*REQUIREMENT*. The listing below should be printed exactly, every line of it. Skip the pictures.

*SOURCE DATA*.
========================================

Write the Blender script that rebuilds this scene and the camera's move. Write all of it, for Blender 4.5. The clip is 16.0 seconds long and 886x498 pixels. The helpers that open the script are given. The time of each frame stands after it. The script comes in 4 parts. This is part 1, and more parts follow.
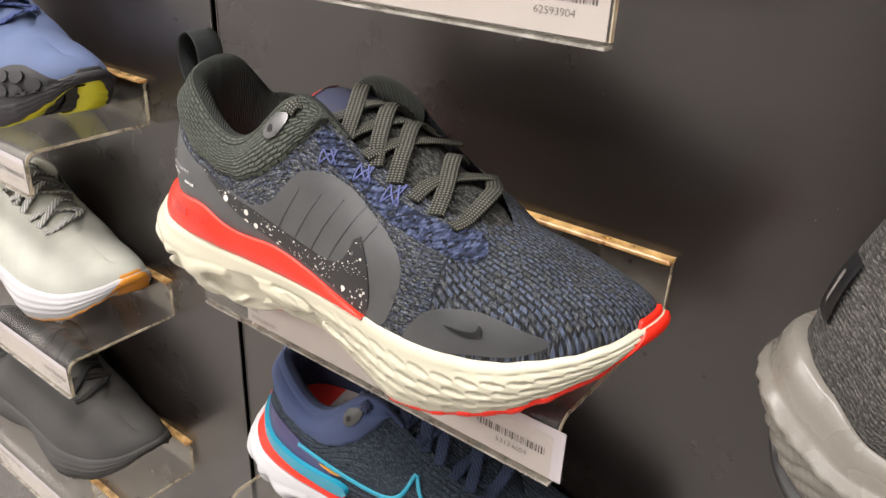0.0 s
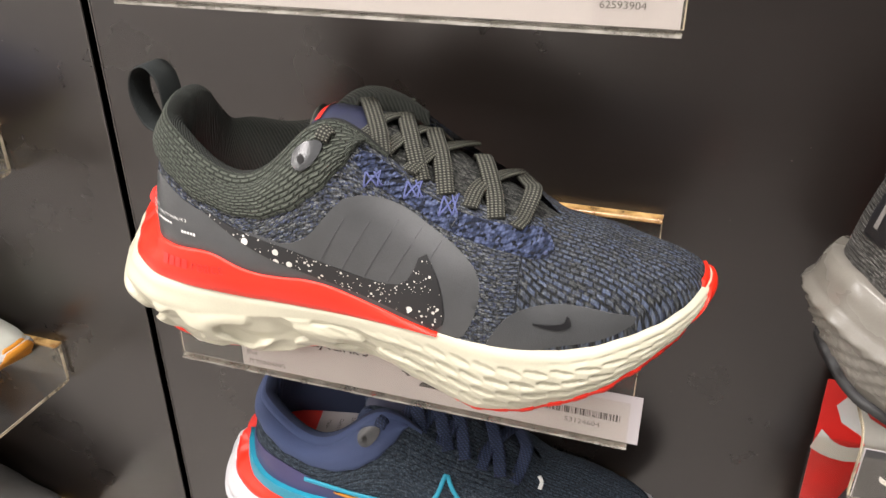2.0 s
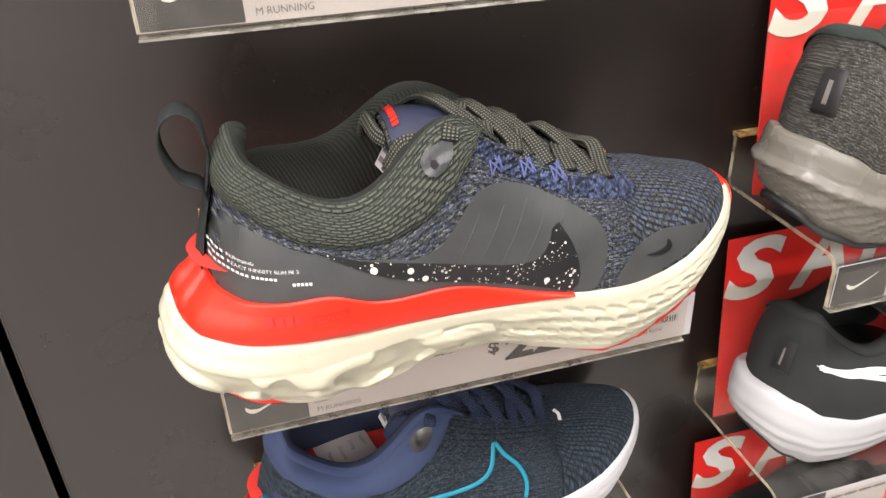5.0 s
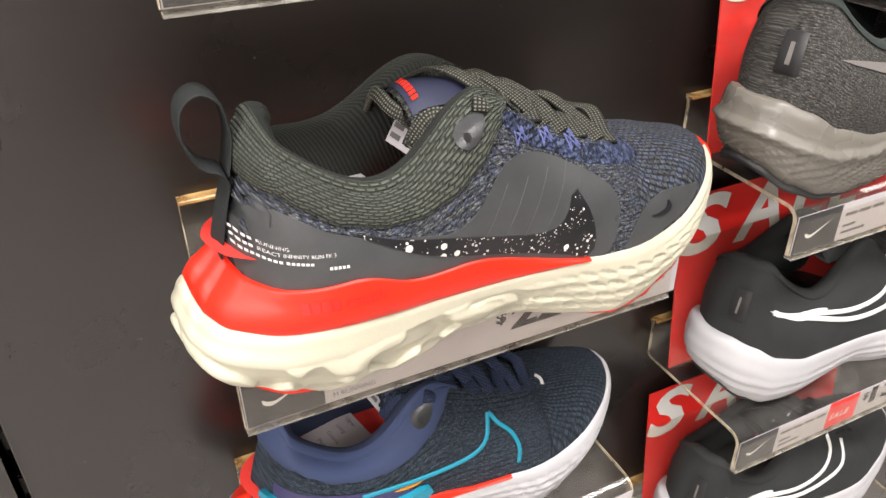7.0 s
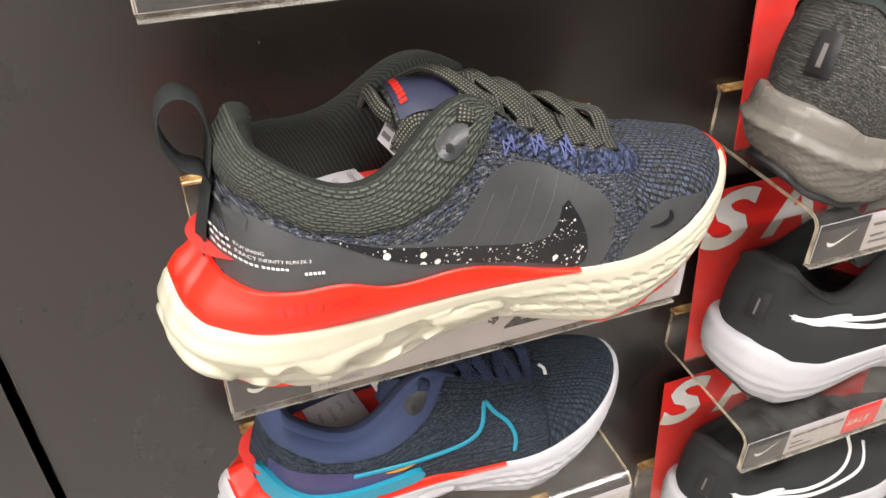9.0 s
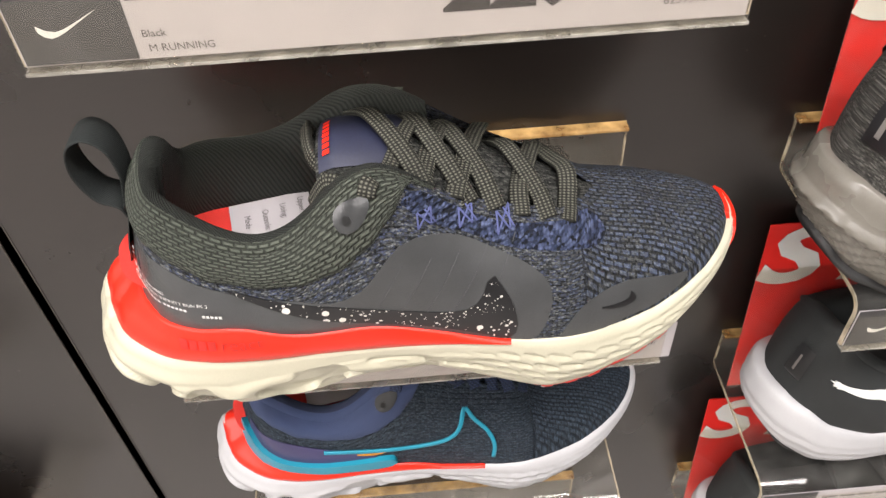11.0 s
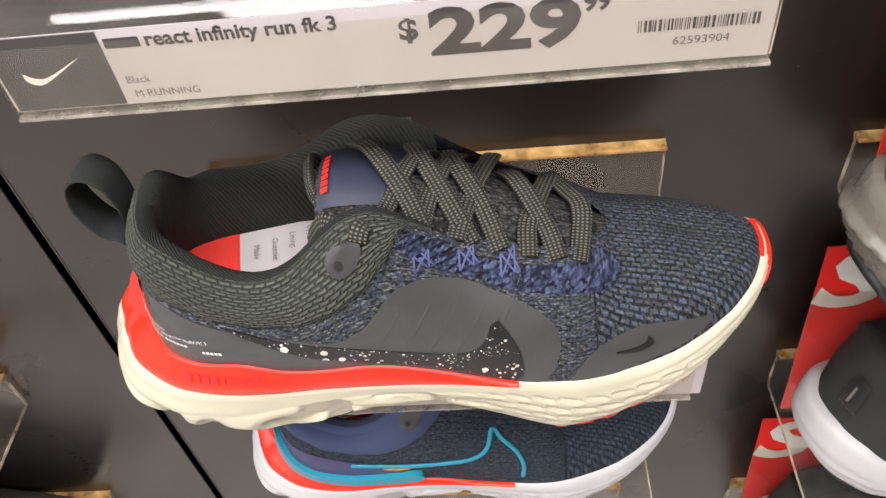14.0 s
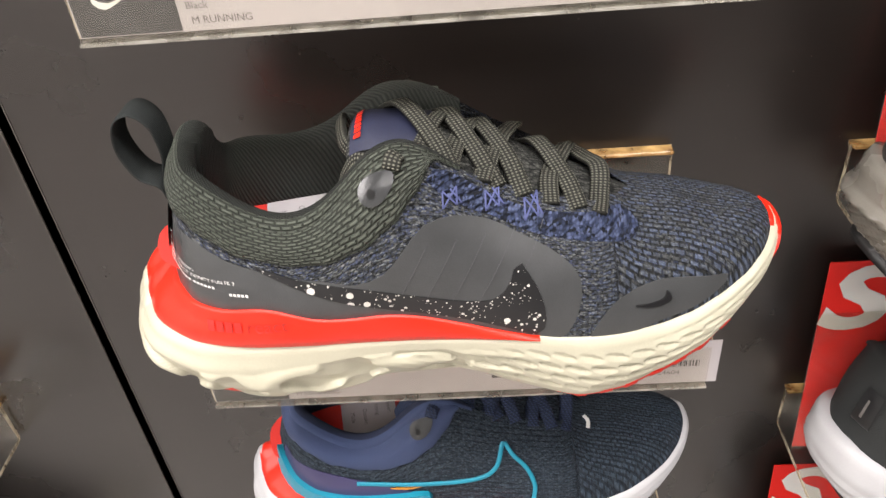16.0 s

========================================

*RESPONSE*.
Write the Blender script that rebuilds this scene and the camera's move. Write all of it, for Blender 4.5. The clip is 16.0 seconds long and 886x498 pixels. The helpers that open the script are given. The time of each frame stands after it. The script comes in 4 parts. This is part 1, and more parts follow.
0.0 s
2.0 s
5.0 s
7.0 s
9.0 s
11.0 s
14.0 s
16.0 s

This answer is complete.